» **Job**: Repeat every line of the listing below exactly, minus the pictures.

----

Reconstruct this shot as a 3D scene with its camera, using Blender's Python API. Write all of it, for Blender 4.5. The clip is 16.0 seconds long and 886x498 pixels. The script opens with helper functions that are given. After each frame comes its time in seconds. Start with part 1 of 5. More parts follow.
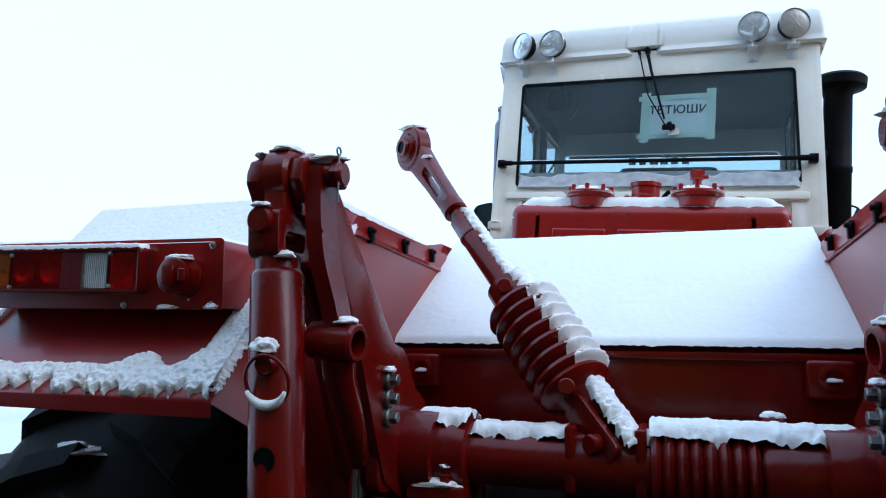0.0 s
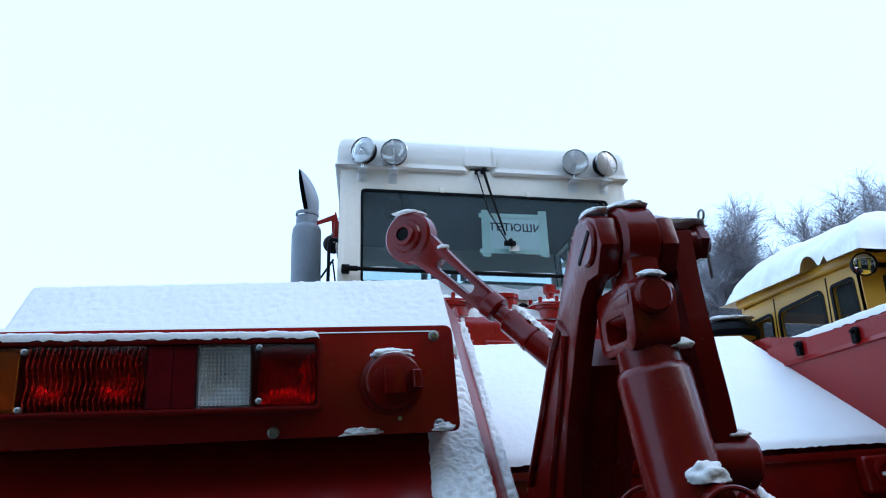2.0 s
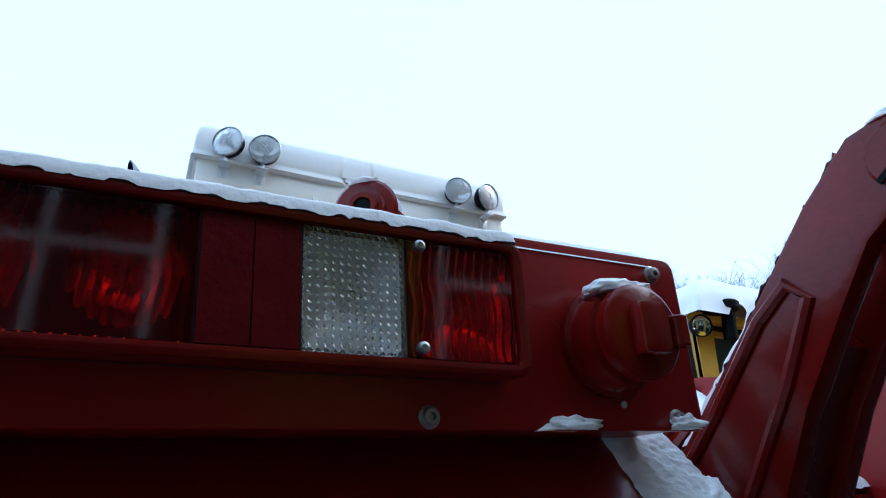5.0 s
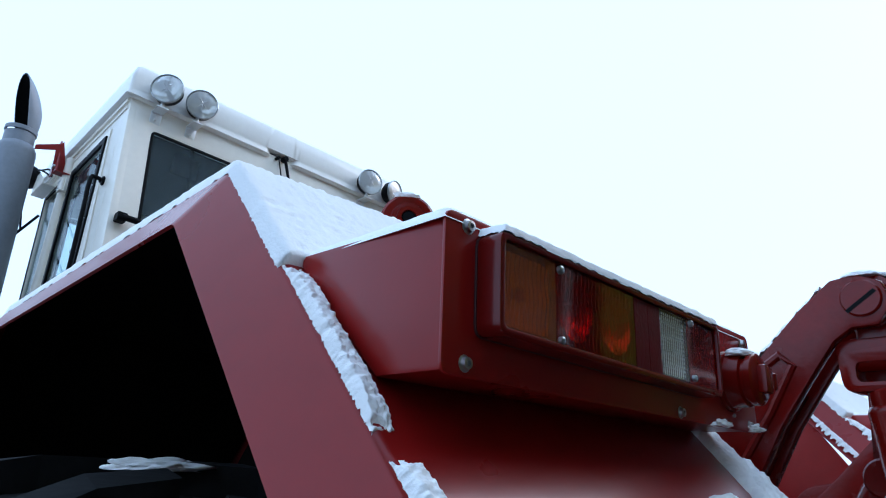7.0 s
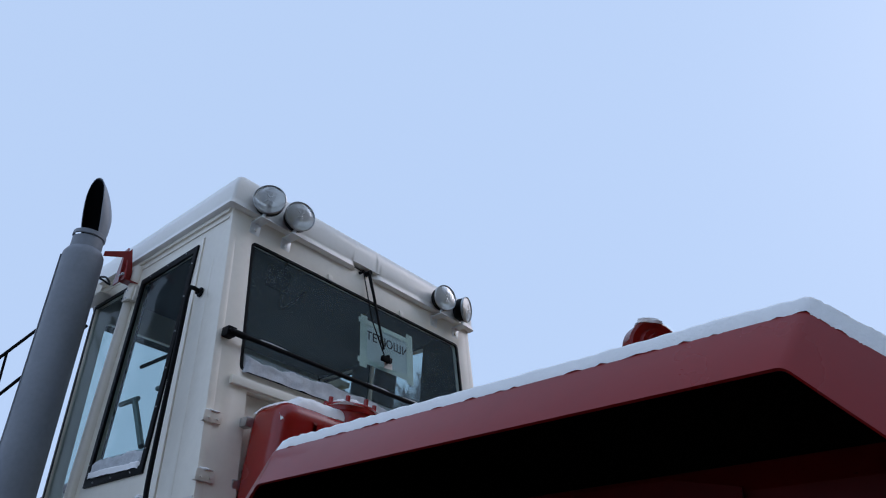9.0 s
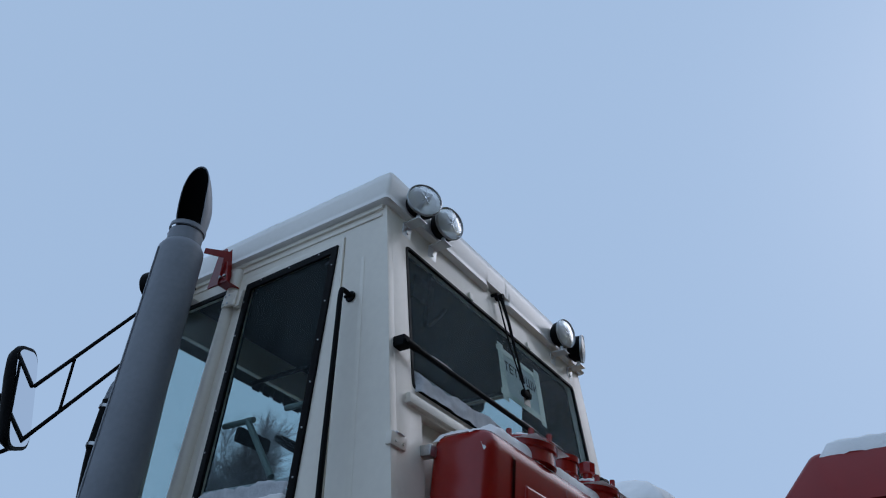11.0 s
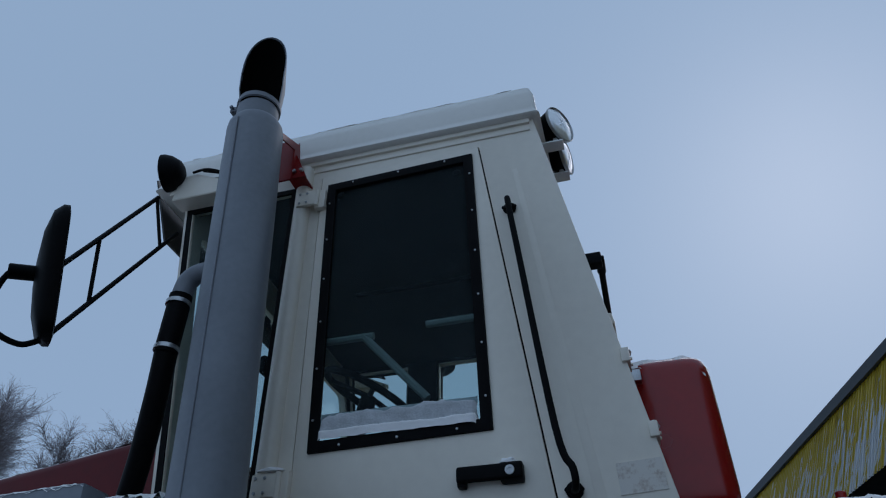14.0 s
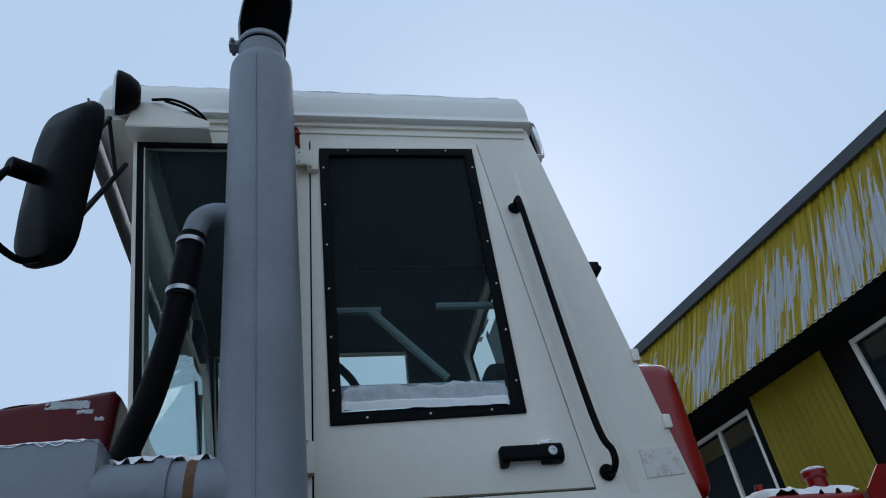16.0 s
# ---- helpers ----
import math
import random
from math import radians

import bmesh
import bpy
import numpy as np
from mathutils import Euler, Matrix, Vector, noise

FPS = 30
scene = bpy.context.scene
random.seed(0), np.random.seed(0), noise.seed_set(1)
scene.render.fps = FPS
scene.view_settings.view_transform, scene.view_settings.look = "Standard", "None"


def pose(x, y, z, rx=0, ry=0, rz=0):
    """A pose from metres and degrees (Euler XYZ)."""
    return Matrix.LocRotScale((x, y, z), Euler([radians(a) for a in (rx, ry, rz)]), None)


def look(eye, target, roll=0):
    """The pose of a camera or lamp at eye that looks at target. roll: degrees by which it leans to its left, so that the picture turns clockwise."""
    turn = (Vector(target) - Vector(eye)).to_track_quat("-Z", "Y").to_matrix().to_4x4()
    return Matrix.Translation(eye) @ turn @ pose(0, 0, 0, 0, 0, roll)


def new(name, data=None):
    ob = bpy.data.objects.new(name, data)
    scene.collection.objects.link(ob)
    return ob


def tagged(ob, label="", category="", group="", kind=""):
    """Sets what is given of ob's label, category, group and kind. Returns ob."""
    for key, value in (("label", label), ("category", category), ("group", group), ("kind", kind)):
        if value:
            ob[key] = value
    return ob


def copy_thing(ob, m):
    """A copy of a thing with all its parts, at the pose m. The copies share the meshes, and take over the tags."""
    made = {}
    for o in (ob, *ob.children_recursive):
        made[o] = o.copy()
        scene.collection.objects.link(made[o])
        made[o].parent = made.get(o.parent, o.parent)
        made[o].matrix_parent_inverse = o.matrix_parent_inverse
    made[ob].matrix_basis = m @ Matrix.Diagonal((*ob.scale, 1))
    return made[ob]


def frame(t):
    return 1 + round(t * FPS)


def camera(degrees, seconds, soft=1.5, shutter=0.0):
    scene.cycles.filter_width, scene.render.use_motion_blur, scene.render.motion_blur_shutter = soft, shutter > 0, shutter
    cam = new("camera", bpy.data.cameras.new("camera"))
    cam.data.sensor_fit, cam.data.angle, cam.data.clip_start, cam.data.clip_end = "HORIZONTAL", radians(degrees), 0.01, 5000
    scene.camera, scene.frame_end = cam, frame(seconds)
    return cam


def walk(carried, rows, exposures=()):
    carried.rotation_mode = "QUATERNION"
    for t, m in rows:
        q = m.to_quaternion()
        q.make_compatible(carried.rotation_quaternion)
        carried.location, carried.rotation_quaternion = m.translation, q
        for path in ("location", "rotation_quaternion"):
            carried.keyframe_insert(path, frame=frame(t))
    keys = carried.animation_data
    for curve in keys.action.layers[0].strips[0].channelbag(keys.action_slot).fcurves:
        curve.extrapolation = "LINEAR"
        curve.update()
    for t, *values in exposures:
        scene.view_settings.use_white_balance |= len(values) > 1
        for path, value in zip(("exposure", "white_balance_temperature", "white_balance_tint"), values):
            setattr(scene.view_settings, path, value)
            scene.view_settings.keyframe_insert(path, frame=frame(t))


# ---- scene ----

----

» **Full answer**:
Reconstruct this shot as a 3D scene with its camera, using Blender's Python API. Write all of it, for Blender 4.5. The clip is 16.0 seconds long and 886x498 pixels. The script opens with helper functions that are given. After each frame comes its time in seconds. Start with part 1 of 5. More parts follow.
0.0 s
2.0 s
5.0 s
7.0 s
9.0 s
11.0 s
14.0 s
16.0 s
# ---- helpers ----
import math
import random
from math import radians

import bmesh
import bpy
import numpy as np
from mathutils import Euler, Matrix, Vector, noise

FPS = 30
scene = bpy.context.scene
random.seed(0), np.random.seed(0), noise.seed_set(1)
scene.render.fps = FPS
scene.view_settings.view_transform, scene.view_settings.look = "Standard", "None"


def pose(x, y, z, rx=0, ry=0, rz=0):
    """A pose from metres and degrees (Euler XYZ)."""
    return Matrix.LocRotScale((x, y, z), Euler([radians(a) for a in (rx, ry, rz)]), None)


def look(eye, target, roll=0):
    """The pose of a camera or lamp at eye that looks at target. roll: degrees by which it leans to its left, so that the picture turns clockwise."""
    turn = (Vector(target) - Vector(eye)).to_track_quat("-Z", "Y").to_matrix().to_4x4()
    return Matrix.Translation(eye) @ turn @ pose(0, 0, 0, 0, 0, roll)


def new(name, data=None):
    ob = bpy.data.objects.new(name, data)
    scene.collection.objects.link(ob)
    return ob


def tagged(ob, label="", category="", group="", kind=""):
    """Sets what is given of ob's label, category, group and kind. Returns ob."""
    for key, value in (("label", label), ("category", category), ("group", group), ("kind", kind)):
        if value:
            ob[key] = value
    return ob


def copy_thing(ob, m):
    """A copy of a thing with all its parts, at the pose m. The copies share the meshes, and take over the tags."""
    made = {}
    for o in (ob, *ob.children_recursive):
        made[o] = o.copy()
        scene.collection.objects.link(made[o])
        made[o].parent = made.get(o.parent, o.parent)
        made[o].matrix_parent_inverse = o.matrix_parent_inverse
    made[ob].matrix_basis = m @ Matrix.Diagonal((*ob.scale, 1))
    return made[ob]


def frame(t):
    return 1 + round(t * FPS)


def camera(degrees, seconds, soft=1.5, shutter=0.0):
    scene.cycles.filter_width, scene.render.use_motion_blur, scene.render.motion_blur_shutter = soft, shutter > 0, shutter
    cam = new("camera", bpy.data.cameras.new("camera"))
    cam.data.sensor_fit, cam.data.angle, cam.data.clip_start, cam.data.clip_end = "HORIZONTAL", radians(degrees), 0.01, 5000
    scene.camera, scene.frame_end = cam, frame(seconds)
    return cam


def walk(carried, rows, exposures=()):
    carried.rotation_mode = "QUATERNION"
    for t, m in rows:
        q = m.to_quaternion()
        q.make_compatible(carried.rotation_quaternion)
        carried.location, carried.rotation_quaternion = m.translation, q
        for path in ("location", "rotation_quaternion"):
            carried.keyframe_insert(path, frame=frame(t))
    keys = carried.animation_data
    for curve in keys.action.layers[0].strips[0].channelbag(keys.action_slot).fcurves:
        curve.extrapolation = "LINEAR"
        curve.update()
    for t, *values in exposures:
        scene.view_settings.use_white_balance |= len(values) > 1
        for path, value in zip(("exposure", "white_balance_temperature", "white_balance_tint"), values):
            setattr(scene.view_settings, path, value)
            scene.view_settings.keyframe_insert(path, frame=frame(t))


# ---- scene ----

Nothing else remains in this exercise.